### PROBLEM DETAILS
Output all lines exactly, with nothing added or dropped.

### COLLECTED DATA
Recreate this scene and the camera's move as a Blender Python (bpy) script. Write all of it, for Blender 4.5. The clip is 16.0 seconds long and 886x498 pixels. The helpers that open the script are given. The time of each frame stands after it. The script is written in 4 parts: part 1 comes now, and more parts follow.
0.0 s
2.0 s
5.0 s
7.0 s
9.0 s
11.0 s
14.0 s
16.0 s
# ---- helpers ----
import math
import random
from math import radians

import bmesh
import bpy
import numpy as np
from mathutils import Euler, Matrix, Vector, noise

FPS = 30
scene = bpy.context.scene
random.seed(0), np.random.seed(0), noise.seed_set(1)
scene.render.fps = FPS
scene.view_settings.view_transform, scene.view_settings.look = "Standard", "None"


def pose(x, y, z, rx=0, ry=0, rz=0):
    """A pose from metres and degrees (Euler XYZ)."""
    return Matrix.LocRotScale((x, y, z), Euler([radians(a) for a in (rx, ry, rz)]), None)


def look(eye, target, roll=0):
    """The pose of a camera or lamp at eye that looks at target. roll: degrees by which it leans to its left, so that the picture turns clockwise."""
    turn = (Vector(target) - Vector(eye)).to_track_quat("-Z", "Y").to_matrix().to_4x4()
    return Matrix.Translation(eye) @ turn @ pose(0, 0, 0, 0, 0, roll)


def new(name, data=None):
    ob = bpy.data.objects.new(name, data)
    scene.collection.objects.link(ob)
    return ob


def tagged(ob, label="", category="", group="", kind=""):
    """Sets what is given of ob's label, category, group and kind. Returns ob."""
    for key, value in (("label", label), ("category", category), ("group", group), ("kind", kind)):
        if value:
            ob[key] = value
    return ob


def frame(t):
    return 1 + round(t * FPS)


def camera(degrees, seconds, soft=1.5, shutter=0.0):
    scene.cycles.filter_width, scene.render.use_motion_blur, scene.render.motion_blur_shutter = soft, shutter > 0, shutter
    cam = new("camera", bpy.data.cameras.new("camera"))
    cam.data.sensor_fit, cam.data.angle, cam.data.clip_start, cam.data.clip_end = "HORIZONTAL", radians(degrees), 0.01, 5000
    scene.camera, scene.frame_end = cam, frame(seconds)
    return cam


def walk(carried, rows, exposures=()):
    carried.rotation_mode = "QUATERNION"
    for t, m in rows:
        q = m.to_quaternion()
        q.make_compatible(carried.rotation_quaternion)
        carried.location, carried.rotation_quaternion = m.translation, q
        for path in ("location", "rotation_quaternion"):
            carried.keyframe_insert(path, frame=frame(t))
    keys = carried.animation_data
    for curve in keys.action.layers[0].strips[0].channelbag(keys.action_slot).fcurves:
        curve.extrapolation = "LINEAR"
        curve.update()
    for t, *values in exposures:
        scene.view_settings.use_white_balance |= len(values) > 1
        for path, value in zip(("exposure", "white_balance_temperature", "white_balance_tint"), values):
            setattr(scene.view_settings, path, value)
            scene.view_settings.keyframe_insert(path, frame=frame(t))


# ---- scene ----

### RESULT BELOW
Recreate this scene and the camera's move as a Blender Python (bpy) script. Write all of it, for Blender 4.5. The clip is 16.0 seconds long and 886x498 pixels. The helpers that open the script are given. The time of each frame stands after it. The script is written in 4 parts: part 1 comes now, and more parts follow.
0.0 s
2.0 s
5.0 s
7.0 s
9.0 s
11.0 s
14.0 s
16.0 s
# ---- helpers ----
import math
import random
from math import radians

import bmesh
import bpy
import numpy as np
from mathutils import Euler, Matrix, Vector, noise

FPS = 30
scene = bpy.context.scene
random.seed(0), np.random.seed(0), noise.seed_set(1)
scene.render.fps = FPS
scene.view_settings.view_transform, scene.view_settings.look = "Standard", "None"


def pose(x, y, z, rx=0, ry=0, rz=0):
    """A pose from metres and degrees (Euler XYZ)."""
    return Matrix.LocRotScale((x, y, z), Euler([radians(a) for a in (rx, ry, rz)]), None)


def look(eye, target, roll=0):
    """The pose of a camera or lamp at eye that looks at target. roll: degrees by which it leans to its left, so that the picture turns clockwise."""
    turn = (Vector(target) - Vector(eye)).to_track_quat("-Z", "Y").to_matrix().to_4x4()
    return Matrix.Translation(eye) @ turn @ pose(0, 0, 0, 0, 0, roll)


def new(name, data=None):
    ob = bpy.data.objects.new(name, data)
    scene.collection.objects.link(ob)
    return ob


def tagged(ob, label="", category="", group="", kind=""):
    """Sets what is given of ob's label, category, group and kind. Returns ob."""
    for key, value in (("label", label), ("category", category), ("group", group), ("kind", kind)):
        if value:
            ob[key] = value
    return ob


def frame(t):
    return 1 + round(t * FPS)


def camera(degrees, seconds, soft=1.5, shutter=0.0):
    scene.cycles.filter_width, scene.render.use_motion_blur, scene.render.motion_blur_shutter = soft, shutter > 0, shutter
    cam = new("camera", bpy.data.cameras.new("camera"))
    cam.data.sensor_fit, cam.data.angle, cam.data.clip_start, cam.data.clip_end = "HORIZONTAL", radians(degrees), 0.01, 5000
    scene.camera, scene.frame_end = cam, frame(seconds)
    return cam


def walk(carried, rows, exposures=()):
    carried.rotation_mode = "QUATERNION"
    for t, m in rows:
        q = m.to_quaternion()
        q.make_compatible(carried.rotation_quaternion)
        carried.location, carried.rotation_quaternion = m.translation, q
        for path in ("location", "rotation_quaternion"):
            carried.keyframe_insert(path, frame=frame(t))
    keys = carried.animation_data
    for curve in keys.action.layers[0].strips[0].channelbag(keys.action_slot).fcurves:
        curve.extrapolation = "LINEAR"
        curve.update()
    for t, *values in exposures:
        scene.view_settings.use_white_balance |= len(values) > 1
        for path, value in zip(("exposure", "white_balance_temperature", "white_balance_tint"), values):
            setattr(scene.view_settings, path, value)
            scene.view_settings.keyframe_insert(path, frame=frame(t))


# ---- scene ----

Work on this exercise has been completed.